start

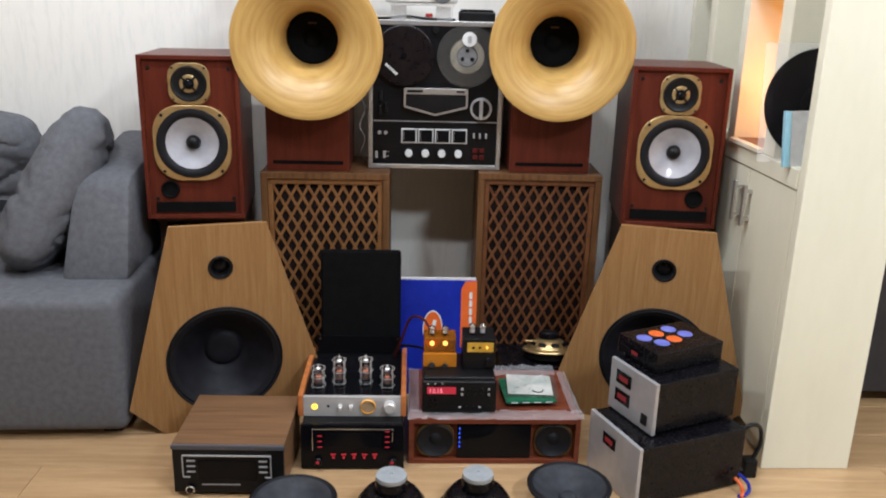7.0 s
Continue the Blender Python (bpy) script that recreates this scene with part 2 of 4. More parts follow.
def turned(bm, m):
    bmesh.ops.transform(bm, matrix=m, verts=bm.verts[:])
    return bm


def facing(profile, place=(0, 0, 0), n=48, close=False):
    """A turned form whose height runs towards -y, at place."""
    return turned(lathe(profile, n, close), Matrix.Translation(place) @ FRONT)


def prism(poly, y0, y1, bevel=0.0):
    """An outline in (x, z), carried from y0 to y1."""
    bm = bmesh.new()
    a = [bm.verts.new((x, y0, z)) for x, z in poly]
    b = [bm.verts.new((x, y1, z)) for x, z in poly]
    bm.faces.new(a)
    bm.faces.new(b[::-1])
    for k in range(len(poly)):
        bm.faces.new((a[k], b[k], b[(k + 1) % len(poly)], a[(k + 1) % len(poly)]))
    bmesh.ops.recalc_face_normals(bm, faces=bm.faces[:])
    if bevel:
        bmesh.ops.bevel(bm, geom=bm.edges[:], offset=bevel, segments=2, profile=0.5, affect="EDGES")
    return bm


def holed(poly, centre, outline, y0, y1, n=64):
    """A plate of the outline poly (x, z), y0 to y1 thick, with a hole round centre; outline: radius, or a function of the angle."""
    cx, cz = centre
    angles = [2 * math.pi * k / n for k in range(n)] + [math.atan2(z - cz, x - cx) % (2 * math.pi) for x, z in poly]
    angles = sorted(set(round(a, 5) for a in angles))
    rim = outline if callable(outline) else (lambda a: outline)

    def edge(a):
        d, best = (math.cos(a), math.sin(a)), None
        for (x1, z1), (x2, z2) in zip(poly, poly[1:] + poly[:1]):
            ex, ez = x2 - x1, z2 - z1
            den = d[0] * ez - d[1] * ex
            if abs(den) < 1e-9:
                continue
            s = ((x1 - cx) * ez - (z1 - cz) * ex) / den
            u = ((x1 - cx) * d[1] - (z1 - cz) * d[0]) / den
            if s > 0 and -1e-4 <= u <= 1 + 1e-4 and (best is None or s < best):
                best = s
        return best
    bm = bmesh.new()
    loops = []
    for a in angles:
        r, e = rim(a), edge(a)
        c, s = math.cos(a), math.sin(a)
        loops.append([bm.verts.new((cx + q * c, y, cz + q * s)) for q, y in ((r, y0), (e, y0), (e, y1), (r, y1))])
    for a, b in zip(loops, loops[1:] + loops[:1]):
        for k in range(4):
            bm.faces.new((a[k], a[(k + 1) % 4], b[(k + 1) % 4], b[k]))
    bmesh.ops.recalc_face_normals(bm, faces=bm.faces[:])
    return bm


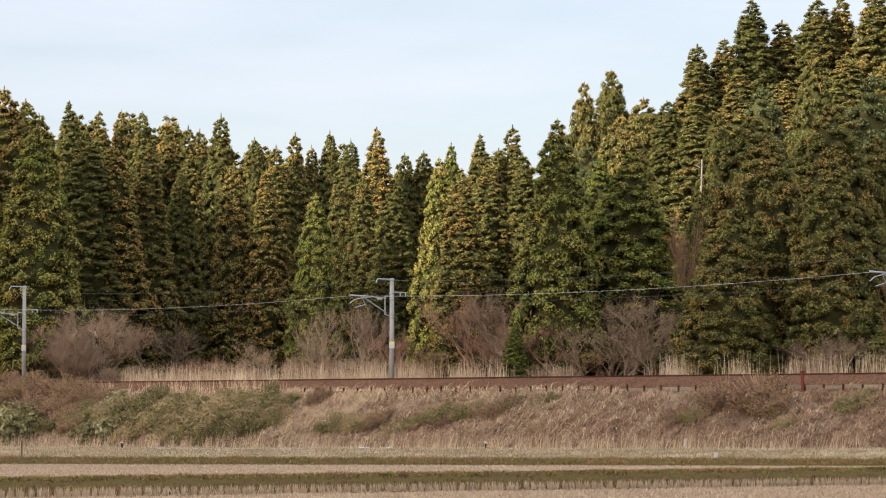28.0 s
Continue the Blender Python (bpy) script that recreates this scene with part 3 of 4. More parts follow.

end

Required work> Repeat the records in full, exactly as they appear, without the pictures.

Exercise answer>
7.0 s
Continue the Blender Python (bpy) script that recreates this scene with part 2 of 4. More parts follow.
def turned(bm, m):
    bmesh.ops.transform(bm, matrix=m, verts=bm.verts[:])
    return bm


def facing(profile, place=(0, 0, 0), n=48, close=False):
    """A turned form whose height runs towards -y, at place."""
    return turned(lathe(profile, n, close), Matrix.Translation(place) @ FRONT)


def prism(poly, y0, y1, bevel=0.0):
    """An outline in (x, z), carried from y0 to y1."""
    bm = bmesh.new()
    a = [bm.verts.new((x, y0, z)) for x, z in poly]
    b = [bm.verts.new((x, y1, z)) for x, z in poly]
    bm.faces.new(a)
    bm.faces.new(b[::-1])
    for k in range(len(poly)):
        bm.faces.new((a[k], b[k], b[(k + 1) % len(poly)], a[(k + 1) % len(poly)]))
    bmesh.ops.recalc_face_normals(bm, faces=bm.faces[:])
    if bevel:
        bmesh.ops.bevel(bm, geom=bm.edges[:], offset=bevel, segments=2, profile=0.5, affect="EDGES")
    return bm


def holed(poly, centre, outline, y0, y1, n=64):
    """A plate of the outline poly (x, z), y0 to y1 thick, with a hole round centre; outline: radius, or a function of the angle."""
    cx, cz = centre
    angles = [2 * math.pi * k / n for k in range(n)] + [math.atan2(z - cz, x - cx) % (2 * math.pi) for x, z in poly]
    angles = sorted(set(round(a, 5) for a in angles))
    rim = outline if callable(outline) else (lambda a: outline)

    def edge(a):
        d, best = (math.cos(a), math.sin(a)), None
        for (x1, z1), (x2, z2) in zip(poly, poly[1:] + poly[:1]):
            ex, ez = x2 - x1, z2 - z1
            den = d[0] * ez - d[1] * ex
            if abs(den) < 1e-9:
                continue
            s = ((x1 - cx) * ez - (z1 - cz) * ex) / den
            u = ((x1 - cx) * d[1] - (z1 - cz) * d[0]) / den
            if s > 0 and -1e-4 <= u <= 1 + 1e-4 and (best is None or s < best):
                best = s
        return best
    bm = bmesh.new()
    loops = []
    for a in angles:
        r, e = rim(a), edge(a)
        c, s = math.cos(a), math.sin(a)
        loops.append([bm.verts.new((cx + q * c, y, cz + q * s)) for q, y in ((r, y0), (e, y0), (e, y1), (r, y1))])
    for a, b in zip(loops, loops[1:] + loops[:1]):
        for k in range(4):
            bm.faces.new((a[k], a[(k + 1) % 4], b[(k + 1) % 4], b[k]))
    bmesh.ops.recalc_face_normals(bm, faces=bm.faces[:])
    return bm


28.0 s
Continue the Blender Python (bpy) script that recreates this scene with part 3 of 4. More parts follow.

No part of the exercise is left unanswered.